Profit, says author and environmental historian Mark Stoll, is “a history of capitalism that seeks to explain both how capitalism changed the natural world and how the environment shaped capitalism.” It’s a wide-ranging book that takes readers from antiquity all the way to today’s internet-powered global consumerism, exploring the environmental consequences along the way.
Capitalism has emerged in a series of stages, from Greek and Roman merchants, through the ages of empire, plantation capitalism, and the Industrial Revolution. Each of these had different technologies and ideas, such as the development of more sophisticated accounting techniques or trading currencies.
Each stage had an environmental impact as well. This is something that tends to get discussed from the industrial era onwards, focusing on pollution or climate change. There was always a cost though, in lost forests or depleted soils. With each advance of the economy, the potential damage to the environment increases. Each time it is an acceleration of an existing pattern: “we profit and have always profited at nature’s expense.”

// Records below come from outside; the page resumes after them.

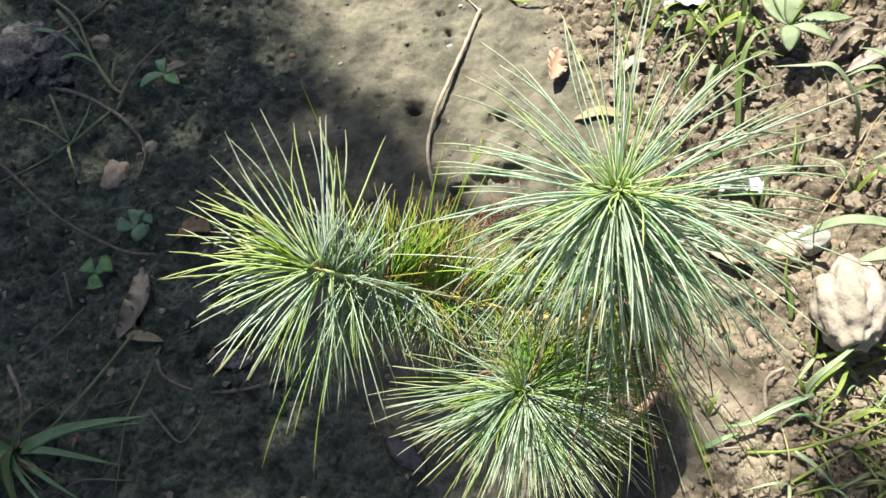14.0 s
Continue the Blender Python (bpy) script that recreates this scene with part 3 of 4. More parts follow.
def law_branch(q, rng):
    """The leaning branch: a whorl with a lime brush at the tip, one row standing behind the stem, one hanging in front of it."""
    v, kind = rng.random(), rng.random()
    if kind < 0.075:
        return 0.985 - 0.24 * v, about(rng, 0.02 + 0.25 * v, 0.66, 0.36, 0.30), rng.uniform(0.030, 0.056), 0.3, pick(rng, (2.5, N_SILVER), (4, N_WAXY), (1.0 + 1.6 * v, N_GREEN), (1.2, N_DEEP)), 0.70
    if kind < 0.11:
        return 0.985 - 0.34 * v, rng.uniform(40, 80), rng.uniform(0.010, 0.026), 0.5, pick(rng, (3, N_SILVER), (3, N_WAXY), (2, N_FRESH)), 0.62
    if q < 0.035:
        return 1.0 - 0.012 * v, about(rng, -1, 0.22, 0.42, 0.16), rng.uniform(0.030, 0.066), 0.15, pick(rng, (6, N_FRESH), (1, N_LIME)), 0.85
    if q < 0.055:
        return 1.0 - 0.02 * v, rng.uniform(25, 70), rng.uniform(0.022, 0.05), 0.25, pick(rng, (4, N_FRESH), (2, N_WAXY)), 0.7
    if q < 0.075:
        return 0.98 - 0.20 * v, rng.uniform(35, 75), rng.uniform(0.009, 0.022), 0.4, pick(rng, (2, N_FRESH), (3, N_WAXY), (2, N_SILVER)), 0.5
    if q < 0.098:
        return 0.992 - 0.022 * v, about(rng, -1, 0.30 + rng.uniform(-0.5, 0.7), 0.28, 0.13), rng.uniform(0.060, 0.083), 0.30, pick(rng, (4, N_FRESH), (3, N_WAXY)), 0.88
    if q < 0.132:
        return 0.985 - 0.035 * v, about(rng, -0.80 + 0.45 * v, -0.30 - 0.45 * v, 0.10, 0.16), rng.uniform(0.056, 0.082), 0.75, pick(rng, (1.2, N_FRESH), (5.0, N_WAXY), (1.2, N_SILVER)), 0.86
    if q < 0.146:
        return 0.98 - 0.05 * v, about(rng, -0.85 + 1.0 * v, 0.80, 0.35, 0.2), rng.uniform(0.064, 0.092), 0.15, pick(rng, (2.0, N_FRESH), (2.5, N_WAXY), (1.0, N_GREEN), (2.0, N_SILVER)), 0.88
    if q < 0.165:
        return 0.97 - 0.20 * v, about(rng, 0.15, 0.55, 0.30, 0.36), rng.uniform(0.018, 0.040), 0.7, pick(rng, (4, N_SILVER), (4, N_WAXY)), 0.66
    if q < 0.185:
        return 0.94 - 0.22 * v, about(rng, 0.30, 0.75, 0.25, 0.26), rng.uniform(0.040, 0.062), 0.3, pick(rng, (4, N_WAXY), (4, N_GREEN), (1, N_LIME)), 0.7
    if q < 0.235:
        return 0.975 - 0.13 * v, about(rng, -0.22 + 0.3 * v, -0.66, -0.05, 0.24), rng.uniform(0.054, 0.084), 1.1, pick(rng, (6.5, N_WAXY), (2.4, N_DEEP), (0.6, N_SILVER), (0.15, N_DRY)), 0.76
    if q < 0.61:
        return 0.88 - 0.80 * v, about(rng, -0.14, -0.66, 0.06, 0.24), rng.uniform(0.034, 0.056) * (1 - 0.22 * v), 0.65, pick(rng, (3.6, N_WAXY), (2.6, N_DEEP), (1.8, N_GREEN), (0.9 * v, N_LIME), (0.6, N_SILVER), (0.5 + v, N_OLD), (0.4, N_DRY)), 0.64
    v = v ** 1.25
    way = Vector((0.10 + rng.gauss(0, 0.30), 0.78 + rng.gauss(0, 0.2), 0.24 + rng.gauss(0, 0.13)))
    return 0.72 - 0.70 * v, way, rng.uniform(0.034, 0.062) * (1 - 0.42 * v), 0.12, pick(rng, (3.4, N_GREEN), (0.4 + 2.4 * v, N_OLD), (3.6 * (1.15 - v), N_LIME), (0.5 + 1.4 * v, N_DRY)), 0.72


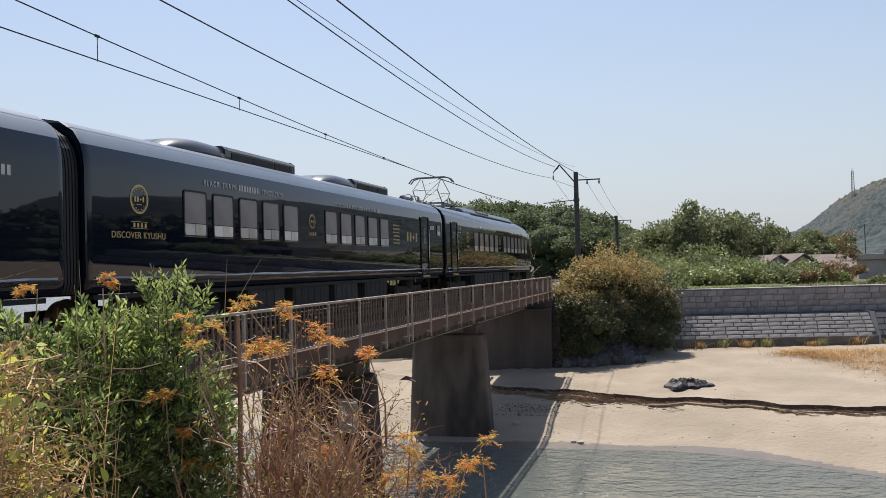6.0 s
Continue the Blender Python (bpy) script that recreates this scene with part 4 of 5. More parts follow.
def make_twiggy_bush():
    rng = np.random.default_rng(61)
    t = thing("autumn_bush", pose(0, 0, 0), "bare red-brown twiggy bush with orange autumn leaf tufts", "bush", "plants by the water")
    bm = B()
    tips = []
    for k in range(84):
        b = Vector((-2.6 + 0.95 * rng.random() ** 1.2, 4.45 + 0.6 * rng.random(), 6.15))
        d = (rng.normal() * 0.3, rng.normal() * 0.25 - 0.1, 1.0)
        right = (b.x + 2.6) / 0.95
        grow(bm, rng, b, d, (1.36 - 0.82 * right) * rng.uniform(0.65, 1.1), 0.012, 3, 0.32, 0.15, 4, tips)
    tagged(part("twig_growth", bm, M_TWIG, t), kind="stuff")
    # one taller stem
    bm = B()
    pts = [(-2.58, 4.52, 6.2), (-2.56, 4.53, 6.9), (-2.55, 4.53, 7.4), (-2.54, 4.5, 7.75)]
    for a, b, r in zip(pts, pts[1:], (0.019, 0.016, 0.013)):
        rod(bm, a, b, r, r * 0.85, 7)
    for c in ORANGE:
        b = Vector((c[0] + rng.normal() * 0.12, c[1] + 0.1, max(6.2, c[2] - rng.uniform(0.4, 0.9))))
        m = (b + Vector(c)) / 2 + Vector(rng.normal(size=3)) * 0.04
        rod(bm, b, m, 0.006, 0.0045, 4)
        rod(bm, m, c, 0.0045, 0.003, 4)
    tagged(part("stem_growth", bm, M_TWIG, t), kind="stuff")
    P, D = [], []
    for c in ORANGE:
        for q in range(2):
            p, d = orange_spray(rng, (c[0] + rng.normal() * 0.035, c[1] + rng.normal() * 0.035, c[2] + 0.035 * rng.normal()), rng.uniform(0.06, 0.10) * (0.6 if c[0] < -2.8 else 1.0))
            P.append(p)
            D.append(d)
    P, D = np.concatenate(P), np.concatenate(D)
    V = leaves(rng, P, 0.024, 0.005, 0.12, D * 2.0, 0.5, 0.1)
    tone = rng.random(len(V))
    quads("orange_leaves", V[tone < 0.42], L_ORANGE, t)
    quads("amber_leaves", V[(tone >= 0.42) & (tone < 0.84)], L_AMBER, t)
    quads("yellow_leaves", V[tone >= 0.84], L_YELLOW, t)
    # sparse withered leaves on the twigs
    tp = np.array([p for p, d in tips])
    sel = tp[rng.random(len(tp)) < 0.55]
    P = sel.repeat(2, axis=0) + rng.normal(size=(len(sel) * 2, 3)) * 0.02
    V = leaves(rng, P, 0.03, 0.009, 0.4)
    tone = rng.random(len(V))
    quads("withered_leaves", V[tone < 0.75], L_BROWN, t)
    quads("sparse_green_leaves", V[tone >= 0.75], L_YELLOW, t)


def left_of(p, rng):
    """Only what stands beside the evergreen, not before it."""
    return np.degrees(np.arctan2(-p[:, 0], p[:, 1])) > 41.0 + rng.normal(size=len(p)) * 1.6 + 2.5 * (p[:, 2] > 7.3)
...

It’s interesting to see some early examples of problems that concern us today. Waste batteries from electric cars, for example, echoes a previous problem with battery pollution from America’s early telegraph network. Environmental problems have moved too, and different places have risen to prominence and then fallen away as resources were depleted or industrial production shifted. Swansea was at one point the global centre of copper production, with all the pollution that entailed. Changes in the climate also had an affect – periods of unusual cold devastated populations in Northern Europe, but benefitted farmers in the Middle East.
In telling the story, Stoll picks up on a few key characters and weaves the history around their life stories. Andrew Carnegie serves as a case study in steel production and the changes it enabled. Jeff Bezos takes us into consumer capitalism.
As I’m more familiar with the later stages of the story, I learned more from the early chapters. It’s fascinating to see how the Roman Empire needed ‘sacrifice zones’, polluted elsewheres around mines and smelting operations. Or how deforestation was so widespread that it potentially affected rainfall patterns, driving regional changes to the climate. As capitalism has progressed and expanded, more and more places around the world have been drawn into this dynamic, but it’s always been there. And to get us out of the climate and biodiversity crisis we’re in today, we need forms of industry and commerce that are regenerative rather than extractive.
Of course, the story of capitalism is not a tale of unremitting woe, and it would be misguided to only describe the negatives. As Stoll writes in the introduction, there are two aspects to the word ‘profit’. There’s the suggestion of surplus and extraction, something taken. To profit from something is also to benefit from it, and the book’s title has been chosen to reflect both meanings. The challenge for the future is to keep the benefits while eliminating and restoring the damage that capitalism has tended to leave behind.